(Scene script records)
--------------------

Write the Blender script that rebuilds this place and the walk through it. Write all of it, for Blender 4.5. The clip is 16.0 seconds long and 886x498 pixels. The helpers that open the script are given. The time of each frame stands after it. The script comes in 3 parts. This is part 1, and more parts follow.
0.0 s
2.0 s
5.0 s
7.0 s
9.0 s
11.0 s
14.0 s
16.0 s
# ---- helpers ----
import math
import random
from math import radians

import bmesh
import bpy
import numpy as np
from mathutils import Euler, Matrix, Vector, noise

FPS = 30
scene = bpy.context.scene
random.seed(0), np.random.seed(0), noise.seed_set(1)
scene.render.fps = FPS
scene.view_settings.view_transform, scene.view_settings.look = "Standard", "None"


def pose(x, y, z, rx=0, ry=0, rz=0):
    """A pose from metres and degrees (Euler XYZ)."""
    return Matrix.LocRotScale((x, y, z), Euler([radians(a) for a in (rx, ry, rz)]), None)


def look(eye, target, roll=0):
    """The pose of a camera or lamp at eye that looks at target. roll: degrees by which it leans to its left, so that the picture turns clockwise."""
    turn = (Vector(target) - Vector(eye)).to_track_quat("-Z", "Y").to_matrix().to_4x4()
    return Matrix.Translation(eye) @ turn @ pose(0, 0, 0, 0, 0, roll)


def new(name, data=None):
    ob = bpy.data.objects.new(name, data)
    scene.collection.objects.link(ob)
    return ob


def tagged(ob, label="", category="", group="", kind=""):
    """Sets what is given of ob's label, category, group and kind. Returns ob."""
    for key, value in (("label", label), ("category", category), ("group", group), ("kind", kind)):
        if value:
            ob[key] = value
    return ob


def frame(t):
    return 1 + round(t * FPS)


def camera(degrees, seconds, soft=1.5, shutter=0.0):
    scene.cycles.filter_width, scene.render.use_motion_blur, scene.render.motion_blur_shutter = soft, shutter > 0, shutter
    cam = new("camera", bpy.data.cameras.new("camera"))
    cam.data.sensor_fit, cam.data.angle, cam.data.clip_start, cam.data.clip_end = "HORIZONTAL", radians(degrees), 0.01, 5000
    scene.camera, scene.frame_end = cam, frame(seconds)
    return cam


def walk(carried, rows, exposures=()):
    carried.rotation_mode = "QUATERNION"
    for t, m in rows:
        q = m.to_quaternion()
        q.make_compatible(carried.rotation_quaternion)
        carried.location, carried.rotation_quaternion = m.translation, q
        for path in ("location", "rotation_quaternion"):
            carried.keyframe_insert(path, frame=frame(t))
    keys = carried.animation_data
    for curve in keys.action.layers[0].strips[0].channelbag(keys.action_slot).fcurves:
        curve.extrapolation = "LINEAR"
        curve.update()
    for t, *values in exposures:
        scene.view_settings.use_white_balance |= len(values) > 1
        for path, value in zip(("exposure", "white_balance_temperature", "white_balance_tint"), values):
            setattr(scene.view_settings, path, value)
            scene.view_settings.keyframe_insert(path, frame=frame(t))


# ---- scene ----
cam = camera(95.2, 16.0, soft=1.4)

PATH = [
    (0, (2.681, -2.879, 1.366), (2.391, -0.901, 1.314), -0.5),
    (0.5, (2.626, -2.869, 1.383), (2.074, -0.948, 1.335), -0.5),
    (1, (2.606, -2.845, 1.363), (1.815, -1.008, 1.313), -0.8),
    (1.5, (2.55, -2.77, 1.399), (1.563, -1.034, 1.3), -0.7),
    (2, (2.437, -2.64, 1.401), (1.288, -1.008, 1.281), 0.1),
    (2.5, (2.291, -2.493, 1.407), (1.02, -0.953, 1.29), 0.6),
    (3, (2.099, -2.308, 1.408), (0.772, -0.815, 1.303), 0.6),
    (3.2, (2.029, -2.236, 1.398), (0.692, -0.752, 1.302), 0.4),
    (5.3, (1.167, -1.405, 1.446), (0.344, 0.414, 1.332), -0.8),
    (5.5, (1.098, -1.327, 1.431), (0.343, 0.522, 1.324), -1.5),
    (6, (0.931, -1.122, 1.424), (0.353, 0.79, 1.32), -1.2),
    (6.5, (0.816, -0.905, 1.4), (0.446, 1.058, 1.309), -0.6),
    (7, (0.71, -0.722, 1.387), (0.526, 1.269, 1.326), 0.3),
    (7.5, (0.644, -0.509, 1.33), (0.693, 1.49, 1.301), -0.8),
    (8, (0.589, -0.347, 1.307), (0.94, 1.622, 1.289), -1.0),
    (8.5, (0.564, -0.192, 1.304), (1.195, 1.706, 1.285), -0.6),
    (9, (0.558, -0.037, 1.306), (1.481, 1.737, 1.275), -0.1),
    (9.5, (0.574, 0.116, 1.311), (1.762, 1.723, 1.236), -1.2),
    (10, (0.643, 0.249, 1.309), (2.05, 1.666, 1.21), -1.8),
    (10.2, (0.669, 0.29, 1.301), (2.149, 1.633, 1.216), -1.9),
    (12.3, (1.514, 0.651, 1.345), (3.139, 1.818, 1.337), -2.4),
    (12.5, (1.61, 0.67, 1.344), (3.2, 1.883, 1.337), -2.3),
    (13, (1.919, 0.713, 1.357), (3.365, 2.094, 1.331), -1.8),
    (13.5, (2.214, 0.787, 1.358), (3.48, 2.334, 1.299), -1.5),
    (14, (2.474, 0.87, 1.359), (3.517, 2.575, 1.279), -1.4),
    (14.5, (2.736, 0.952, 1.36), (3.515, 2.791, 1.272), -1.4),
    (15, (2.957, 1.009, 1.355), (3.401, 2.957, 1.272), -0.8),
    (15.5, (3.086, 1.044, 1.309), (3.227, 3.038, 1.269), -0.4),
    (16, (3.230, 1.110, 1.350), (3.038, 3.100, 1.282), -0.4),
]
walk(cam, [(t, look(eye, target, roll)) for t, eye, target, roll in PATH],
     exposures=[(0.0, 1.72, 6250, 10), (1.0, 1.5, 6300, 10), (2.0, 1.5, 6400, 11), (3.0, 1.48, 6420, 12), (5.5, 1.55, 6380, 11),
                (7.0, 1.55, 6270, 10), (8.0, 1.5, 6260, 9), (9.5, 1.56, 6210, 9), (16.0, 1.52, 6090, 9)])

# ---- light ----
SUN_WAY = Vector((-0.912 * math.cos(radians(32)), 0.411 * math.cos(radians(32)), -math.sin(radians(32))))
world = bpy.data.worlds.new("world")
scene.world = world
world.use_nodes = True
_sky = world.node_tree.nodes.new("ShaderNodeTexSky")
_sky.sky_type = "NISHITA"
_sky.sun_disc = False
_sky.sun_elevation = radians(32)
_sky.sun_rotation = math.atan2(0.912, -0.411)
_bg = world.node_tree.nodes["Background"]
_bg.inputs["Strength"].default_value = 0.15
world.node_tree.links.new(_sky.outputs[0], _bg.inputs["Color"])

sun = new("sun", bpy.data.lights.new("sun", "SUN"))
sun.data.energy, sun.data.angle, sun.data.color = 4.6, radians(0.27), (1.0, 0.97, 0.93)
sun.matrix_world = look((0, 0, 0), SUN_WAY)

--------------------

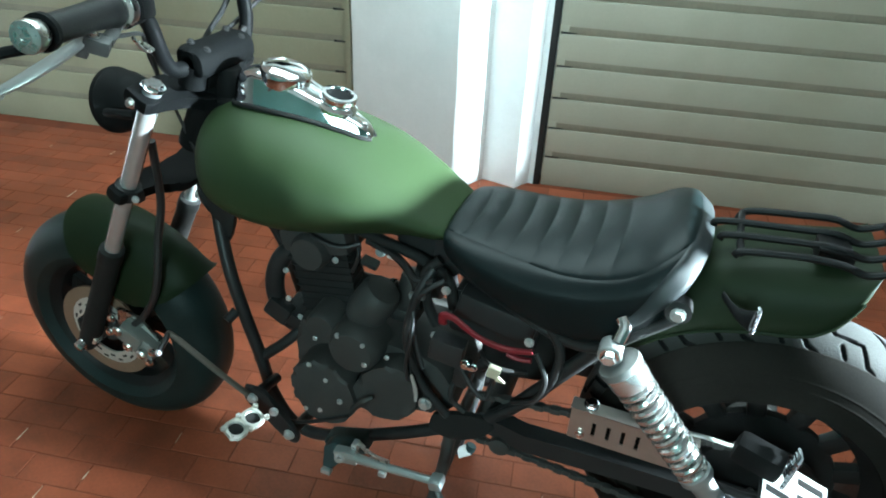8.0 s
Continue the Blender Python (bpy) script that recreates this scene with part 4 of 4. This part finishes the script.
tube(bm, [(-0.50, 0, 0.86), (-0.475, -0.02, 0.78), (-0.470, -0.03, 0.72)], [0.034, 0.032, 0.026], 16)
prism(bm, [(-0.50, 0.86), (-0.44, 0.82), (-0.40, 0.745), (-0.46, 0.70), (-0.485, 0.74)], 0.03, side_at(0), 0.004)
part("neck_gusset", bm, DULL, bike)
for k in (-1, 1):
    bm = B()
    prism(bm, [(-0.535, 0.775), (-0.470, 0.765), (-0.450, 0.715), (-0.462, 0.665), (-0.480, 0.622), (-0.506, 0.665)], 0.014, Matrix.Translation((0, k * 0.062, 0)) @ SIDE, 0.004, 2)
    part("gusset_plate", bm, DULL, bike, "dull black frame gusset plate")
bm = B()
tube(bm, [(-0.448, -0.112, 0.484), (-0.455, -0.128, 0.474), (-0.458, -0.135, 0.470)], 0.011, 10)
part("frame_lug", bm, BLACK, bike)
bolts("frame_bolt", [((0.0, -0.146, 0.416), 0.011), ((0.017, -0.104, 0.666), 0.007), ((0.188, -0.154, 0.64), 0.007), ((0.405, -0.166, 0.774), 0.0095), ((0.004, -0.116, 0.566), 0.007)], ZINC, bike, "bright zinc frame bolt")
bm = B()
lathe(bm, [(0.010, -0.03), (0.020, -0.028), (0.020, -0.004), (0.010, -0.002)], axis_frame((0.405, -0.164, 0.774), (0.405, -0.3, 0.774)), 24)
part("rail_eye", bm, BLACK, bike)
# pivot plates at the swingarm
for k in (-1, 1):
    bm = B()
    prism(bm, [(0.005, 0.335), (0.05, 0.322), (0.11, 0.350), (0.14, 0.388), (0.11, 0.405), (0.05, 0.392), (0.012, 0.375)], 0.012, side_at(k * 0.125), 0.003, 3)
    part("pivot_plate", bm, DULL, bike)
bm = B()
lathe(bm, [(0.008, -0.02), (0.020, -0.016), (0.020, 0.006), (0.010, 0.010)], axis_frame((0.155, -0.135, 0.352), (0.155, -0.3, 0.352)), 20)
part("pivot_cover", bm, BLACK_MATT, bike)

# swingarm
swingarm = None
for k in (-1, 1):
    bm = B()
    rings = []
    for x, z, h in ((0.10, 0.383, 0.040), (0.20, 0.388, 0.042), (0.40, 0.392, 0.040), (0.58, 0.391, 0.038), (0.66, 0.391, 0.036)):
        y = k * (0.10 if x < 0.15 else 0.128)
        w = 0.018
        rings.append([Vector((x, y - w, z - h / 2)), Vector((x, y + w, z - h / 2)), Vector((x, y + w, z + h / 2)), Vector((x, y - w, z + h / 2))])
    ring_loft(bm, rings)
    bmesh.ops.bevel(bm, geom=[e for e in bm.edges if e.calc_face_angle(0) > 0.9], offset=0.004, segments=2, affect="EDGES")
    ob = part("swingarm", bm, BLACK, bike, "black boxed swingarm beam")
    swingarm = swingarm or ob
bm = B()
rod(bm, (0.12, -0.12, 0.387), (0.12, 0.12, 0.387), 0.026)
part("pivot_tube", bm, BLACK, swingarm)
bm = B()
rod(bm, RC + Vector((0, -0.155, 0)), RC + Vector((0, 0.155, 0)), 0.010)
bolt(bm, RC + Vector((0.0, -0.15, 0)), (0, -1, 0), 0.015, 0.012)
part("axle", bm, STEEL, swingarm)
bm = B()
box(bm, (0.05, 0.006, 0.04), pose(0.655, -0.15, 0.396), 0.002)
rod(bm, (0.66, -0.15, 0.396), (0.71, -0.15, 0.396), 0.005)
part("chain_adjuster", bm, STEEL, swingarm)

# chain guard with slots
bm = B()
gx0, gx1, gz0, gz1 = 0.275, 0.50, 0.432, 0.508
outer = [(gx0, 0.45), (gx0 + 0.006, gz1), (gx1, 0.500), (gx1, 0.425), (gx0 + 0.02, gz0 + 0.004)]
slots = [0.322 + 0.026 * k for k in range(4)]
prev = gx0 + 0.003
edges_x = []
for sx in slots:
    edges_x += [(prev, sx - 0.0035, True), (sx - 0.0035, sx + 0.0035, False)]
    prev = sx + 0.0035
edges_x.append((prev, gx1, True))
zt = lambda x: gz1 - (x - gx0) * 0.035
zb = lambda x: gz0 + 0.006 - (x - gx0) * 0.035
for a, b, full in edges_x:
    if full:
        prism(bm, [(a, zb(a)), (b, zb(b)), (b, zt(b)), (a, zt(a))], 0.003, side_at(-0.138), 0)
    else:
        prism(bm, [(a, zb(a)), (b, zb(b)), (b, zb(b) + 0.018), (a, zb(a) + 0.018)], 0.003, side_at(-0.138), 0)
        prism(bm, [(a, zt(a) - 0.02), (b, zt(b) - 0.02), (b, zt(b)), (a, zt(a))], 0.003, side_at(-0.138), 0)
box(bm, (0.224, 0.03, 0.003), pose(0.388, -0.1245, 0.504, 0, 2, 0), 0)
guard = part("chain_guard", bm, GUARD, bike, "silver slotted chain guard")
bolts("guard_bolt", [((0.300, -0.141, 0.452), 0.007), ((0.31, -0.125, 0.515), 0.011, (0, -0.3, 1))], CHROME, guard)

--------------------

**YOUR TASK**
Each line in the entries above that includes the string "None" should be extracted.

**RESULT FOR THIS TASK**
scene.view_settings.view_transform, scene.view_settings.look = "Standard", "None"
    return Matrix.LocRotScale((x, y, z), Euler([radians(a) for a in (rx, ry, rz)]), None)
def new(name, data=None):
swingarm = None